In most situations these obligations are not excessively onerous but they need to be managed by the use of properly drafted employment contracts and private health insurance.

Employers also need to be aware that the Department of Immigration and Citizenship monitors the performance of employers who sponsor temporary overseas workers. This monitoring process involves the production of satisfactory proof that the employer is paying the agreed salary, superannuation and other benefits and that the worker is in fact working in the nominated occupation and not in some other role. In some situations, immigration officers will conduct unannounced visits to business premises and request production of the firm’s records, BAS statements and so on.
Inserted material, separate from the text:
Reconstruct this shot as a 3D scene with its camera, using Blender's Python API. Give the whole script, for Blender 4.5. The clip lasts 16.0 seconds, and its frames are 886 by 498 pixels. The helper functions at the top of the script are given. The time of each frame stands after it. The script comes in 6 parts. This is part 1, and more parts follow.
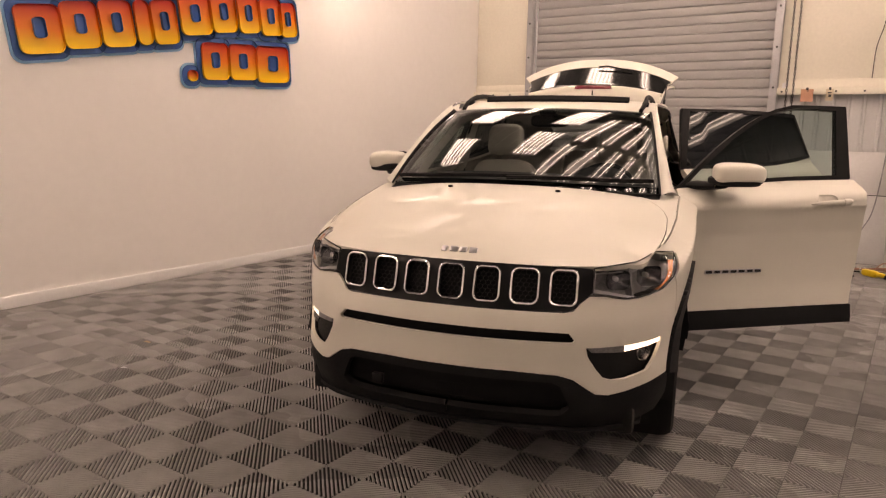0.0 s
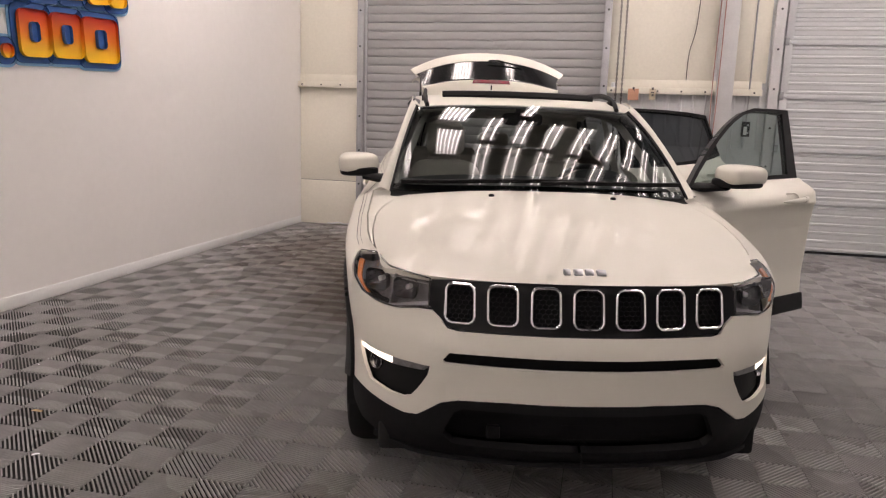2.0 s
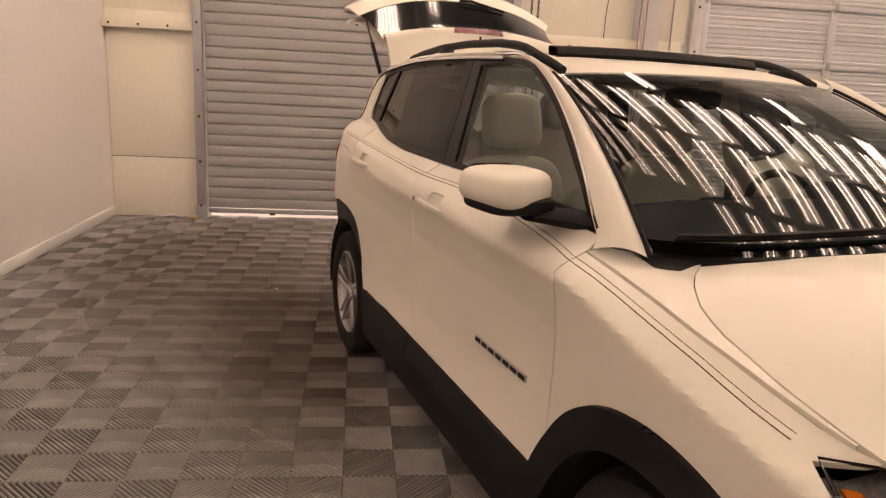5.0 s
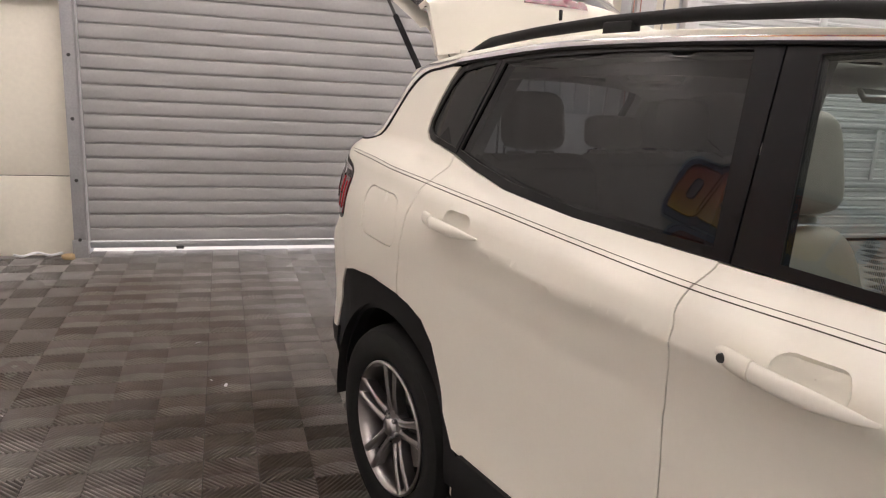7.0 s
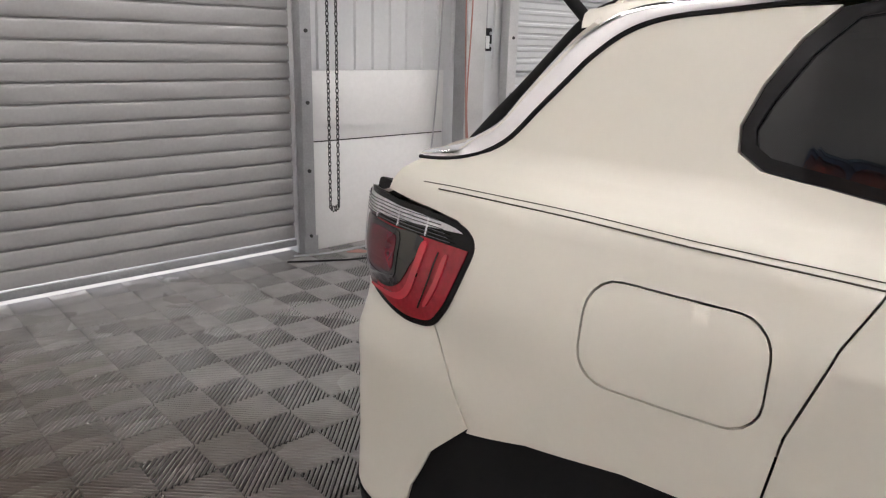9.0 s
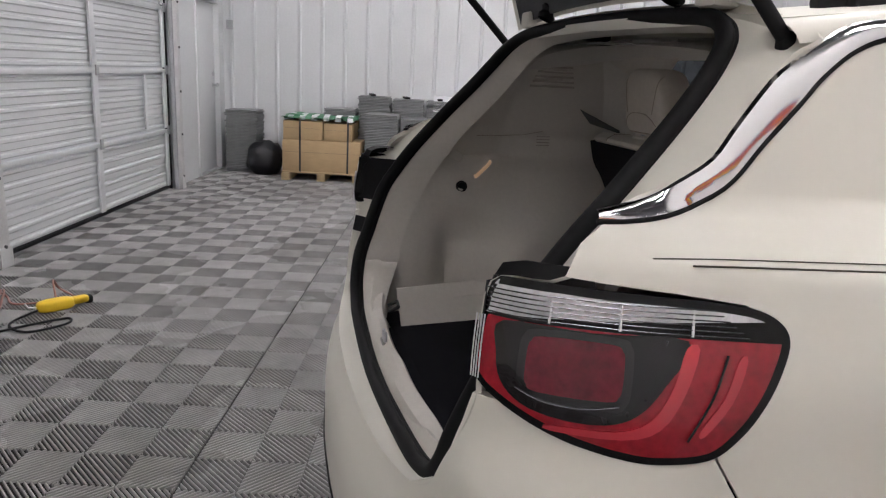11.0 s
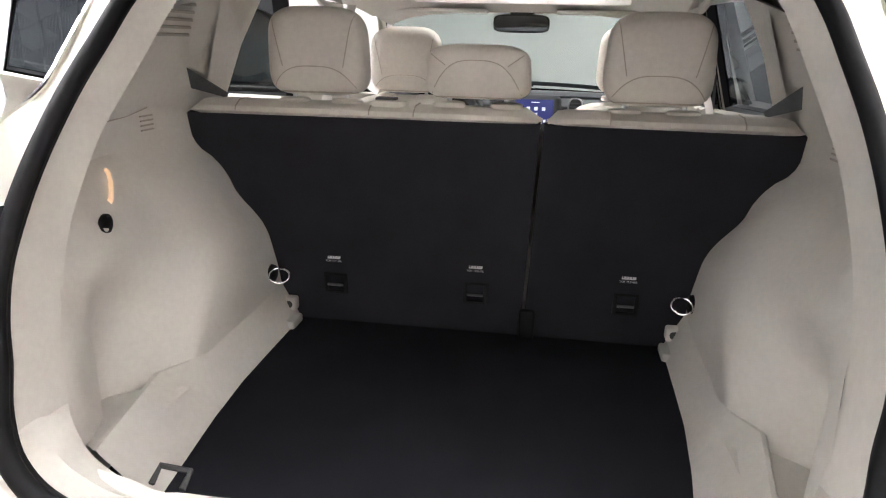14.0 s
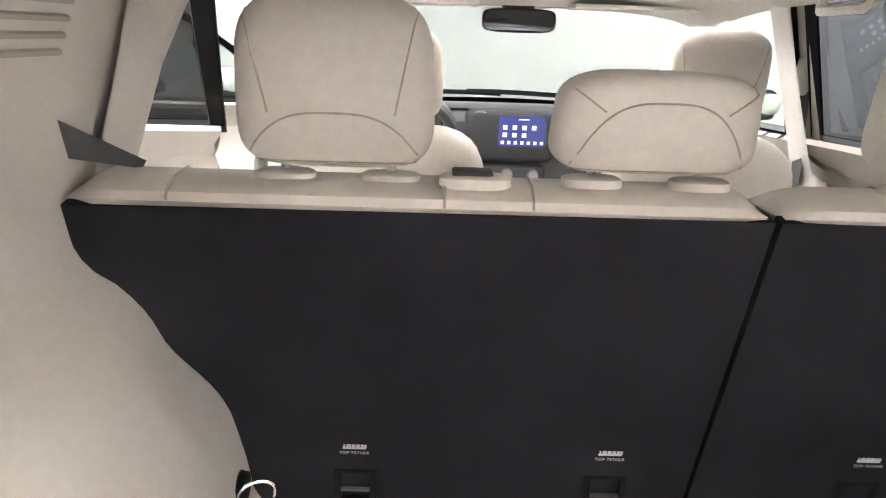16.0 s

Firms should ensure that proper records are kept and that they are up to date. Failure to do this can be costly both for the firm and their sponsored workers. If a firm is found to be in breach of its undertakings it can have its approval as a sponsor cancelled or face other sanctions. The result of this may also be that the worker has to find an alternative employer at short notice or leave Australia. Workers who have planned to convert from temporary residence to permanent residence via employer sponsorship may also find this avenue closed if their employer is sanctioned for breaching undertakings.
Many thousands of Australian businesses are turning to sponsoring overseas workers using the 457 visa as a means of solving skills shortages. This is a valid strategy but care must be taken to manage the process and to fully meet sponsorship undertakings.